- What you will do: Sift the material for lines containing "this", and return them.

— Start Provided records —

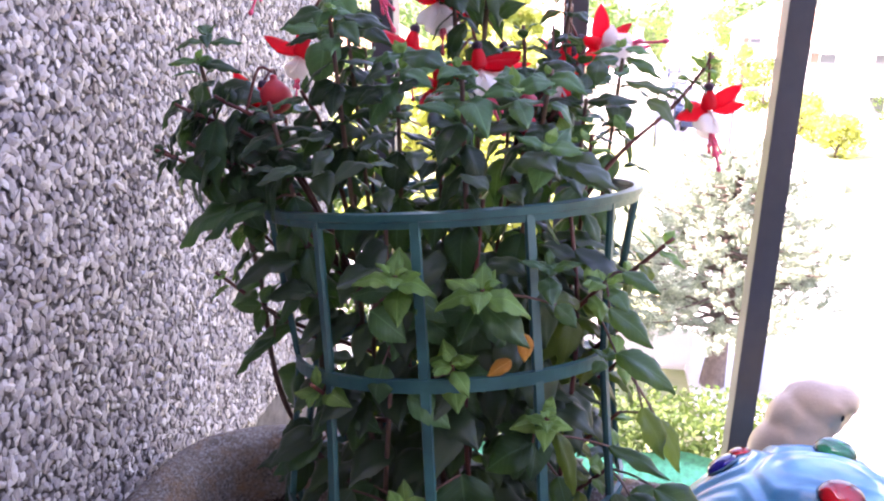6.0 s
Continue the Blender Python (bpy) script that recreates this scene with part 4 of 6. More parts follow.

— End Provided records —
— Start Provided records —

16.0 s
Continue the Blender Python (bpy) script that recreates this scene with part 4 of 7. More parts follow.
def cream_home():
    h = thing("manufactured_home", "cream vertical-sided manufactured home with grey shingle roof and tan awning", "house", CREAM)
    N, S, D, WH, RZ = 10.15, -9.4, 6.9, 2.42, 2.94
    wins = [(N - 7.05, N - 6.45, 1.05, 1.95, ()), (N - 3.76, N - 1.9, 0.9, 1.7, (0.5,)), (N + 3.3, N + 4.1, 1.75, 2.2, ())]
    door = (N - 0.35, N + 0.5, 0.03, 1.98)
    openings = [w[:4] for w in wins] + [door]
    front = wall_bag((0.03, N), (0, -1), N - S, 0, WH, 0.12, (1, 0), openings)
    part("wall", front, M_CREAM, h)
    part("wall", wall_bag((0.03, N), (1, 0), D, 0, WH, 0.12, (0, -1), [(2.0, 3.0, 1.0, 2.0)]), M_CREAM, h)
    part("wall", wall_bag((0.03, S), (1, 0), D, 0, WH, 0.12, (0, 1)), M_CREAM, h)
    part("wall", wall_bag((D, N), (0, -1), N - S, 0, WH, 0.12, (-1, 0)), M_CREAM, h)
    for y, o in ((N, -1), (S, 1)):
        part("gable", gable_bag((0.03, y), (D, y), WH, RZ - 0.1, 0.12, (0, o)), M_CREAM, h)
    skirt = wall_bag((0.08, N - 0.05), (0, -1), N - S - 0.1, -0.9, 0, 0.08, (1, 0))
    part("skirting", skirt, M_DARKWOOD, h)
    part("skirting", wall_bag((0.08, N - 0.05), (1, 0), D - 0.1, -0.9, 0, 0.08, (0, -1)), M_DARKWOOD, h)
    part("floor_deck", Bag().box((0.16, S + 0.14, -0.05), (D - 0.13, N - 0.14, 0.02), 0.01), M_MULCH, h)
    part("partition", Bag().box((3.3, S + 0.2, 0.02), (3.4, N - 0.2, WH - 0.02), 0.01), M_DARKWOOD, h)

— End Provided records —
— Start Provided records —

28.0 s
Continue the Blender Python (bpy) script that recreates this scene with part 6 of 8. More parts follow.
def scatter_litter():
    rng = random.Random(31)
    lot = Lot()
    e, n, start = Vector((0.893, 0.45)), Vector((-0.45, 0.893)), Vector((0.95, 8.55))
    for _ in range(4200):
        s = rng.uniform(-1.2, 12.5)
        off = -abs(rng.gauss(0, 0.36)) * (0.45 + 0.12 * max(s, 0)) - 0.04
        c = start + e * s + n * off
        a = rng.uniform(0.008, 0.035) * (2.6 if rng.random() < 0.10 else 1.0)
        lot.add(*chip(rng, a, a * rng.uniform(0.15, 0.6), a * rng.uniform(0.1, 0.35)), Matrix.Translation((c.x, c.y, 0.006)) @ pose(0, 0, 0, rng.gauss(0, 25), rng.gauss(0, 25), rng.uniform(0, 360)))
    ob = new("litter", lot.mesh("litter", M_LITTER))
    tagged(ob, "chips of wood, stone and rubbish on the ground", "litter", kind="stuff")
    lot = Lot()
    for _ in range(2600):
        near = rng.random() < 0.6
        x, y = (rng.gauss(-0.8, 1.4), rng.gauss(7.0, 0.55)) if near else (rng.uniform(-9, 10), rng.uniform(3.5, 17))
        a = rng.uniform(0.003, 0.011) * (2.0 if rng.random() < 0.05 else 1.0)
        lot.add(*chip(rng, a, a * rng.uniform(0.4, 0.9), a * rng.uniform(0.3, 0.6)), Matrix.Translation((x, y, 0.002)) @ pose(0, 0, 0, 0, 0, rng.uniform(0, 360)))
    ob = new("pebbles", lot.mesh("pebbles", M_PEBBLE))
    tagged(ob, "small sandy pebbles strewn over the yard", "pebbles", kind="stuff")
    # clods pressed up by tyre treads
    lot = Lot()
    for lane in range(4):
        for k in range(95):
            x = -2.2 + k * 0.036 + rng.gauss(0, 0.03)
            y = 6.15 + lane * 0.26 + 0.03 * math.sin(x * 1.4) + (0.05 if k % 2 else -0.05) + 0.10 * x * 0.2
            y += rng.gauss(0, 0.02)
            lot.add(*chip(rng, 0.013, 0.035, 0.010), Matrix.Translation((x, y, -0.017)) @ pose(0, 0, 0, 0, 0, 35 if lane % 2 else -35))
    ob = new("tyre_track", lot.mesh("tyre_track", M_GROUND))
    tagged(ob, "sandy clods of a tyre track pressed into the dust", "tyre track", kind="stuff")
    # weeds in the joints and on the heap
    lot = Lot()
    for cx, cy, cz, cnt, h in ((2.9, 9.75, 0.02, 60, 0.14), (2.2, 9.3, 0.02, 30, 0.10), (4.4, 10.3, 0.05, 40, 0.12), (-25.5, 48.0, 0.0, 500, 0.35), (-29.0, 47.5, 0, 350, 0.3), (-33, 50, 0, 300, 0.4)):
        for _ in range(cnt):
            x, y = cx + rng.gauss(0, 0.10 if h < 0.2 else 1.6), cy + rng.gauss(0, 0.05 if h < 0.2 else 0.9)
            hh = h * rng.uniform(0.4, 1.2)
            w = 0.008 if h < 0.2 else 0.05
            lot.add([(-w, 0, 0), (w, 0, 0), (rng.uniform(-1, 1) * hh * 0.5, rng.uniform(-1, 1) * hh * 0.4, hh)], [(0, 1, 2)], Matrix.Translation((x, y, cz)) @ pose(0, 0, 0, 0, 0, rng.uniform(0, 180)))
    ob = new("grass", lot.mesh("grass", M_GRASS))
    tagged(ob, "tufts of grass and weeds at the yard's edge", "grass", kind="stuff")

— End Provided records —

- Answer for the task:
Continue the Blender Python (bpy) script that recreates this scene with part 4 of 6. More parts follow.
Continue the Blender Python (bpy) script that recreates this scene with part 4 of 7. More parts follow.
Continue the Blender Python (bpy) script that recreates this scene with part 6 of 8. More parts follow.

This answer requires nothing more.